Should CBS jettison its news division?

Over in Slate, Troy Patterson offers an argument that seems to have started out only half-serious but becomes pretty compelling as he marches away through the network’s news-related programing. Katie Couric is obviously not enjoying the job, CBS Sunday Morning is moribund, The Early Show is fluff etc. etc.:

A brief word about CBS Sunday Morning: While it is obvious that this network’s coverage and presentation of current events is geared toward old people, the target audience of Charles Osgood’s show seems to be already dead—peacefully so.

Patterson also lights out on the sacred cow that is 60 Minutes:

We’re supposed to have some respect for 60 Minutes and I’m not entirely sure why that is. The most recent episode began with a Lara Logan piece on a Special Forces unit in Afghanistan. It was teased as a tale of valor that would also expose why we are losing in Afghanistan. In reality, it only addressed one of these topics. Guess which! Recounting a battle between the Green Berets and the Taliban, Logan—whose hair was mussed, which I take to be a considered choice—gave us a boys’ adventure story of the old school. It takes nothing away from the courage and sacrifice of these soldiers to say that the segment was an encyclopedia of war-story treacle: “I thought, ‘If I’m going down, I’m taking them with me,’ ” and so on.

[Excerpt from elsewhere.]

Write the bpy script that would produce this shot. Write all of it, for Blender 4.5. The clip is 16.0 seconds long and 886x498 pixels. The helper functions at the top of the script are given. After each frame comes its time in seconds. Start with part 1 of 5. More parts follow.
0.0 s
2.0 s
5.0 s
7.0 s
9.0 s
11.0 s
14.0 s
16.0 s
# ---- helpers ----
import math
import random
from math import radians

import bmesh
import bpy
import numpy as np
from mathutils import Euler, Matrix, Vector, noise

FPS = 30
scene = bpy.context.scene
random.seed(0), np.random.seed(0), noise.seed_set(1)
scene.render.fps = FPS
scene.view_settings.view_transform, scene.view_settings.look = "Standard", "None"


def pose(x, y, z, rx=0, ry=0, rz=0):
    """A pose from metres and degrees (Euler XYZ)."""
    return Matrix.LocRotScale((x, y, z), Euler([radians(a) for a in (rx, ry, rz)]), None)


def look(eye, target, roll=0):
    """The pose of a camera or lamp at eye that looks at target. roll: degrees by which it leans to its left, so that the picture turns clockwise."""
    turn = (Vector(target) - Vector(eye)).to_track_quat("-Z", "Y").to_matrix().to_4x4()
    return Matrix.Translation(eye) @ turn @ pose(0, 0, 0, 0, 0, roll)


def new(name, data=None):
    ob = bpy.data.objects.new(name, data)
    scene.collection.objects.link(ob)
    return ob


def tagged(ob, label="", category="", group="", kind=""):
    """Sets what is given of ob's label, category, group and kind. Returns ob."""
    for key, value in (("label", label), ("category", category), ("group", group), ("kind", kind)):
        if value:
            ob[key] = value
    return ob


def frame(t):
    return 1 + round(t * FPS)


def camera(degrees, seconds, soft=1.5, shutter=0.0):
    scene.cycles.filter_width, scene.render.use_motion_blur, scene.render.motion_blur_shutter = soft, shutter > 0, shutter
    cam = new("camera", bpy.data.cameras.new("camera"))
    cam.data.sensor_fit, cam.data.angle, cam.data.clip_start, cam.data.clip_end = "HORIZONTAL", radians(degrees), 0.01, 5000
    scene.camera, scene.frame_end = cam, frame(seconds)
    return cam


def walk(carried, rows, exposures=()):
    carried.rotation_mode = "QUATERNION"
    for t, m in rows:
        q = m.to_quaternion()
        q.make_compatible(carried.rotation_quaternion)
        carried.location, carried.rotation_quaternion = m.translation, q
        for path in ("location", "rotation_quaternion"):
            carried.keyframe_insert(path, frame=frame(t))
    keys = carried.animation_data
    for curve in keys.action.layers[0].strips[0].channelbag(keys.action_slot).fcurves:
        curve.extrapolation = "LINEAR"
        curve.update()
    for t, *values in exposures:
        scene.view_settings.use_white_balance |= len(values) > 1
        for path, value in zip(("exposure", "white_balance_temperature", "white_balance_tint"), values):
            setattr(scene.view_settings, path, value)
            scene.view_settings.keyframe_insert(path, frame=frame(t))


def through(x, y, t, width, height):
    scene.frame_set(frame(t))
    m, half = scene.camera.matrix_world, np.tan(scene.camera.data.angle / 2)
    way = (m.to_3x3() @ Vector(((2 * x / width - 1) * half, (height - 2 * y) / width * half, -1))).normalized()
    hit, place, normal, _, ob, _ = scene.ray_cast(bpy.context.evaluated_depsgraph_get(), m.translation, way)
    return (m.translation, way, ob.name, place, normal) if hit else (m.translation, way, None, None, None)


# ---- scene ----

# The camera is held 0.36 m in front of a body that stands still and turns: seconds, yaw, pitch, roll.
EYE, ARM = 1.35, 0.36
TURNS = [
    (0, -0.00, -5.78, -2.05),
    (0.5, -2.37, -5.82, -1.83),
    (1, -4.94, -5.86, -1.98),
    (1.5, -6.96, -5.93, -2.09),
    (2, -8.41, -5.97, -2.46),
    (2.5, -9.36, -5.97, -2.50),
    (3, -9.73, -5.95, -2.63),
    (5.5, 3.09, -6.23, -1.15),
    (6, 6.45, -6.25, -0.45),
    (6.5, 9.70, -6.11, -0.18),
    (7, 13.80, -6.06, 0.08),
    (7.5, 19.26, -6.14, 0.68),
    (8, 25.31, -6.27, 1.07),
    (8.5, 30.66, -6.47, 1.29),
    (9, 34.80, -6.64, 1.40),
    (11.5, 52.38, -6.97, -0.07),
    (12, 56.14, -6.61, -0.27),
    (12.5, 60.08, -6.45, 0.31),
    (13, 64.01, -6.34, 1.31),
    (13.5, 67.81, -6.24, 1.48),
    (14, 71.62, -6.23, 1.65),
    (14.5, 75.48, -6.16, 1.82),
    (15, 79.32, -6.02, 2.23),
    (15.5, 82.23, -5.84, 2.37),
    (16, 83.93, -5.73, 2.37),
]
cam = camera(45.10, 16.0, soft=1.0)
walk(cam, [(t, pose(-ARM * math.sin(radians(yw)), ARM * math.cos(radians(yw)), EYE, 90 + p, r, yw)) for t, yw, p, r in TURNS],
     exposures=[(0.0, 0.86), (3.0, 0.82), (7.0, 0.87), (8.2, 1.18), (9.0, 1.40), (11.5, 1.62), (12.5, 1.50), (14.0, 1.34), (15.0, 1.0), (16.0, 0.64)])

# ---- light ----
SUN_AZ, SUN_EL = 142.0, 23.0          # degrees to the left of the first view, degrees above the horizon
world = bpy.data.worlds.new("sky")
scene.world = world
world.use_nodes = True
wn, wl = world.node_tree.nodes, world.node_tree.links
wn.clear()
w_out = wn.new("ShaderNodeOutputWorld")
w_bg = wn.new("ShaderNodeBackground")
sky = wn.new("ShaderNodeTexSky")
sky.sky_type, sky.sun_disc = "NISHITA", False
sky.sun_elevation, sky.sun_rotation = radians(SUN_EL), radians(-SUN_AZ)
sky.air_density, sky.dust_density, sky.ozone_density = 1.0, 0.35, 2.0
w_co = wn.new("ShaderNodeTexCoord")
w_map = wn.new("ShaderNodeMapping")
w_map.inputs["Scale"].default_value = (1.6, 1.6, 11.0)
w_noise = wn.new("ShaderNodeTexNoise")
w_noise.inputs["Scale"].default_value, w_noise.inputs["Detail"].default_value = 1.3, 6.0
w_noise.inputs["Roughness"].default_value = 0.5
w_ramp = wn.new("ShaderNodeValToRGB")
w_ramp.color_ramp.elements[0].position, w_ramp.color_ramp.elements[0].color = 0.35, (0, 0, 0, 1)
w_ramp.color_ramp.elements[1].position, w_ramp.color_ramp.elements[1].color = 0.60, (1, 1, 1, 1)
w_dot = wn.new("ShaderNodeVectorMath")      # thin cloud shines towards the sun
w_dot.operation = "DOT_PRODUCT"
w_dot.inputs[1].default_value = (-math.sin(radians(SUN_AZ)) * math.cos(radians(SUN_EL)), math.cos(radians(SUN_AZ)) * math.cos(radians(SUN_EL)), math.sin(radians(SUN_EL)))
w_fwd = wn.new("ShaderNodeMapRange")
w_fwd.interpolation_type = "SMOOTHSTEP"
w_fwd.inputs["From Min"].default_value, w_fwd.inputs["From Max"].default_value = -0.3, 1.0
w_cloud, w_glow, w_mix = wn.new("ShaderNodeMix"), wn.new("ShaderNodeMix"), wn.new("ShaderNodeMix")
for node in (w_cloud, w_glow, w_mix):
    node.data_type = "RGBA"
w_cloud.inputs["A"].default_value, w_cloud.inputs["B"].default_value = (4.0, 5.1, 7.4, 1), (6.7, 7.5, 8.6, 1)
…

The reason we’re supposed to have respect for 60 Minutes is that it does occasionally do actual strong journalism but it’s also true that 80 percent of the time, when you tune in, there’s nothing like strong journalism on the show. My pet peeve are the puffy profiles; the 60 Minutes angle is to give viewers the same fluff the lighter shows do, but with a patina of seriousness. The correspondents gaze quizzically at some celebrity, screwing their face up to get ready to ask an insipid question in a very hard-hitting way: “Was working with Steven the best experience of your professional life?”

But the show is such a hit it will never go away. But that can’t be said for the rest of the news division. There are of course many talented journalists working there, but at this point, even the fretting about the effects of cost-cutting on the division is a decades old routine, going back to the Lawrence Tisch and Westinghouse years.

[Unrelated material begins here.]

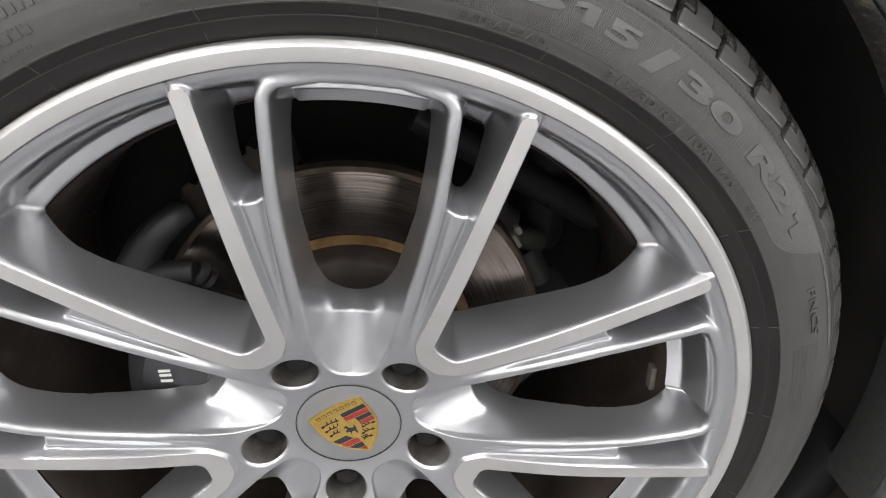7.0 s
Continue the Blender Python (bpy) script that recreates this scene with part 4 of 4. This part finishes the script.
def build_body():
    paint = car_paint()
    flange_m, nt, b = material("dusty_arch_flange")
    n = noise_node(nt, 240, 5, 0.65, (1, 0.45, 1))
    c = ramp(nt, n.outputs[0], [(0.40, (0.020, 0.0195, 0.019)), (0.55, (0.055, 0.050, 0.043)), (0.68, (0.19, 0.165, 0.13))])
    plain = ramp(nt, n.outputs[0], [(0.35, (0.016, 0.016, 0.016)), (0.75, (0.034, 0.033, 0.032))])
    tc = nt.nodes.new("ShaderNodeTexCoord")
    sep = nt.nodes.new("ShaderNodeSeparateXYZ")
    nt.links.new(tc.outputs["Object"], sep.inputs[0])
    far = nt.nodes.new("ShaderNodeMapRange")
    far.inputs["From Min"].default_value, far.inputs["From Max"].default_value = 0.20, 0.29
    nt.links.new(sep.outputs[2], far.inputs["Value"])
    nt.links.new(mix(nt, far.outputs["Result"], plain.outputs[0], c.outputs[0]), b.inputs["Base Color"])
    put(b, rough=0.6)
    car = thing("car_body", "dark grey car body round the wheel arch, lightly scratched", "car")
    R0 = 0.402

    GAP = (0.2118, 0.2184)           # the upright gap between the two panels
    prof = [(R0 - 0.0005, 0.004), (R0 - 0.0005, -0.0085), (R0 + 0.0008, -0.0112), (R0 + 0.006, -0.0126), (R0 + 0.024, -0.0130), (R0 + 0.034, -0.0129), (R0 + 0.041, -0.0123), (R0 + 0.047, -0.0113), (R0 + 0.056, -0.0092), (R0 + 0.072, -0.0050), (R0 + 0.10, 0.0035), (R0 + 0.14, 0.0170), (R0 + 0.20, 0.040), (R0 + 0.30, 0.085), (R0 + 0.45, 0.16)]
    prof = prof[:3] + rounded(prof[3:], 0.006, 4)

    def at_gap(x, r):
        return math.degrees(math.asin(x / r))

    def panel(name, a0, a1, n, side, label):
        """A panel turned round the arch; its edge beside the gap is upright, rolled in and rounded at the foot."""
        bm = bmesh.new()
        rows = []
        for i in range(n + 1):
            row = []
            for r, y in prof:
                edge = at_gap(GAP[0 if side > 0 else 1], r)
                far = a0 if side > 0 else a1
                t = (i / n) ** 0.5 if side > 0 else 1 - (1 - i / n) ** 0.5
                a = far + (edge - far) * t if side > 0 else edge + (far - edge) * t
                away = abs(a - edge)
                foot = 0.007 * max(0.0, 1 - away / 1.0) ** 2.2 * max(0.0, 1 - (r - R0) / 0.012) if side > 0 else 0.0
                roll = 0.0016 * max(0.0, 1 - away / 0.28) ** 2
                row.append(bm.verts.new(((r + foot) * math.sin(radians(a)), y + roll, (r + foot) * math.cos(radians(a)))))
            rows.append(row)
        lip = rows[-1] if side > 0 else rows[0]
        turned_in = [bm.verts.new((v.co.x - 0.0004 * side, v.co.y + 0.009, v.co.z)) for v in lip]
        for p, q in list(zip(rows, rows[1:])) + [(lip, turned_in)]:
            for j in range(len(prof) - 1):
                bm.faces.new((p[j], p[j + 1], q[j + 1], q[j]))
        return part(name, bm, paint, car, label, True, 50)
    panel("quarter_panel", -100, 31.6, 150, 1, "glossy dark quarter panel")
    panel("bumper", 32.3, 103, 130, -1, "dark grey bumper with dust and scratches")
    # near-black strip added behind the panel gap, in place of its shade
    bm = bmesh.new()
    strip = []
    for x in (GAP[0] - 0.004, GAP[1] + 0.004):
        strip.append([bm.verts.new((x, y + 0.0085, math.sqrt(r * r - x * x))) for r, y in prof[3:]])
    for j in range(len(prof) - 4):
        bm.faces.new((strip[0][j], strip[0][j + 1], strip[1][j + 1], strip[1][j]))
    part("panel_gap", bm, LINER_DARK, car, "dark gap between the panels")
    # round seam of a cover in the bumper
    bm = bmesh.new()
    rs, ys = zip(*prof[3:])
    ring = []
    for i in range(64):
        c = i * math.tau / 64
        row = []
        for k, lift in ((0.0222, -0.0002), (0.0227, 0.0004), (0.0232, -0.0002)):
            x, z = 0.3905 + k * math.cos(c), 0.2625 + k * math.sin(c)
            row.append(bm.verts.new((x, float(np.interp(math.hypot(x, z), rs, ys)) - lift, z)))
        ring.append(row)
    for p, q in zip(ring, ring[1:] + ring[:1]):
        for j in (0, 1):
            bm.faces.new((p[j], p[j + 1], q[j + 1], q[j]))
    part("cover_seam", bm, paint, car, "fine round seam of a bumper cover", True, 60)
    # turned-in flange of the bumper, wider towards the ground
    bm = bmesh.new()
    rows = []
    for i in range(91):
        a = 32.9 + (101 - 32.9) * (i / 90) ** 1.3
        k = min(1.0, max(0.0, (a - 32.9) / 38))
        depth = (0.012 + 0.030 * k ** 0.9) * min(1.0, 0.25 + 0.75 * math.sqrt(max(0.0, (a - 32.9) / 1.2)))
        ra = radians(a)
        rows.append([bm.verts.new((r * math.sin(ra), y, r * math.cos(ra))) for r, y in ((0.4008, -0.0095), (0.3995, -0.0070), (0.3992, -0.0070 + depth * 0.9), (0.4000, -0.0070 + depth), (0.425, -0.0070 + depth))])
    for p, q in zip(rows, rows[1:]):
        for j in range(4):
            bm.faces.new((p[j], p[j + 1], q[j + 1], q[j]))
    part("arch_flange", bm, flange_m, car, "dusty black turned-in edge of the bumper", True, 40)
    # black liner of the wheel housing
    part("arch_liner", lathe([(0.405, 0.004), (0.418, 0.020), (0.424, 0.045), (0.426, 0.36)], -108, 111, 140), LINER, car, "black plastic wheel-arch liner", True)
    part("liner_back", lathe([(0.426, 0.36), (0.10, 0.37), (0.0, 0.37)], -108, 111, 100), LINER, car, "", True)
    # rounded lower end of the liner behind the wheel
    bm = bmesh.new()
    left = spline([(0.395, -0.060), (0.377, -0.100), (0.352, -0.158), (0.353, -0.182), (0.369, -0.209), (0.389, -0.229), (0.406, -0.2365), (0.425, -0.228), (0.440, -0.200), (0.450, -0.150), (0.462, -0.060)], 6)
    pts = [tuple(p) for p in left]
    rings = []
    for y, k in ((0.260, 1.0), (0.050, 1.0), (0.042, 0.985), (0.036, 0.96), (0.032, 0.92), (0.030, 0.87)):
        rings.append([bm.verts.new((0.41 + (x - 0.41) * k, y, -0.15 + (z + 0.15) * k)) for x, z in pts])
    for p, q in zip(rings, rings[1:]):
        for i in range(len(pts)):
            m = (i + 1) % len(pts)
            bm.faces.new((p[i], p[m], q[m], q[i]))
    bm.faces.new(rings[-1])
    part("liner_end", bm, LINER_DARK, car, "rounded black lower end of the liner", True, 50)
    # underside of the body behind the wheel
    bm = bmesh.new()
    box(bm, -1.2, 1.2, 0.385, 1.7, -0.20, 0.5)
    bevel_all(bm, 0.02, 2)
    part("underbody", bm, DARK, car, "dark underside of the car")
    # sill ahead of the wheel
    bm = bmesh.new()
    box(bm, -1.2, -0.405, 0.02, 0.30, -0.145, 0.02)
    bevel_all(bm, 0.018, 3)
    part("sill", bm, LINER, car, "", True, 40)
    return car


car = build_body()


def valve_and_weight(wheel):
    brass = vary("valve_brass", (0.30, 0.24, 0.17), (0.42, 0.35, 0.27), 200, (0.35, 0.5), metal=0.7)
    capm = vary("valve_cap_metal", (0.60, 0.59, 0.56), (0.70, 0.69, 0.66), 200, (0.3, 0.4), metal=0.8)
    lead = vary("balance_weight_lead", (0.16, 0.14, 0.125), (0.24, 0.215, 0.19), 120, (0.45, 0.6), metal=0.4)
    inv = turn(-PHI)
    tip, base = Vector((0.1165, 0.0030, -0.2027)), Vector((0.1238, 0.0380, -0.2190))
    ax = (tip - base).normalized()
    u = ax.orthogonal().normalized()
    w = ax.cross(u)
    L = (tip - base).length

    def turned(name, st, mat, label=""):
        bm = bmesh.new()
        prev = None
        for t, r in st:
            ring = [bm.verts.new(base + ax * L * t + (u * math.cos(k * math.tau / 20) + w * math.sin(k * math.tau / 20)) * r) for k in range(20)]
            if prev:
                for k in range(20):
                    bm.faces.new((prev[k], prev[(k + 1) % 20], ring[(k + 1) % 20], ring[k]))
            prev = ring
        bm.faces.new(prev)
        ob = part(name, bm, mat, wheel, label, True, 30)
        ob.matrix_basis = inv
    turned("valve_stem", [(-0.2, 0.0085), (0.08, 0.0085), (0.10, 0.0075), (0.22, 0.0072), (0.24, 0.0050), (0.34, 0.0050), (0.36, 0.0062), (0.46, 0.0062), (0.48, 0.0046), (0.62, 0.0046)], brass, "tarnished brass valve stem")
    turned("valve_cap", [(0.60, 0.0040), (0.61, 0.0047), (0.96, 0.0046), (1.0, 0.0040)], capm, "pale metal valve cap")
    bm = bmesh.new()
    box(bm, -0.011, 0.011, -0.0045, 0.0045, -0.0022, 0.0022)
    bevel_all(bm, 0.0008)
    ob = part("balance_weight", bm, lead, wheel, "small grey stick-on balance weight", True, 40)
    ob.matrix_basis = inv @ turn(88.0) @ Matrix.Translation((0, 0.062, 0.2392))


valve_and_weight(wheel)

There are two cable channels that provide fairly strong news coverage available to anyone in the country not too cheap to lay out for basic cable, so CBS News has no raison d’etre when it comes to breaking news. It also means that its reporting staff is comparatively puny. The company has virtually no web presence. While there is patently no one there with the programming smarts to figure out how to contend in the modern world, it’s also rue that there is no answer to the network’s big problem: It’s flagship show offers a product—a digest of the stories of the day wrapped up in a cute little package at 6:30 p.m.—that no one wants any more. CBS News is basically a typewriter.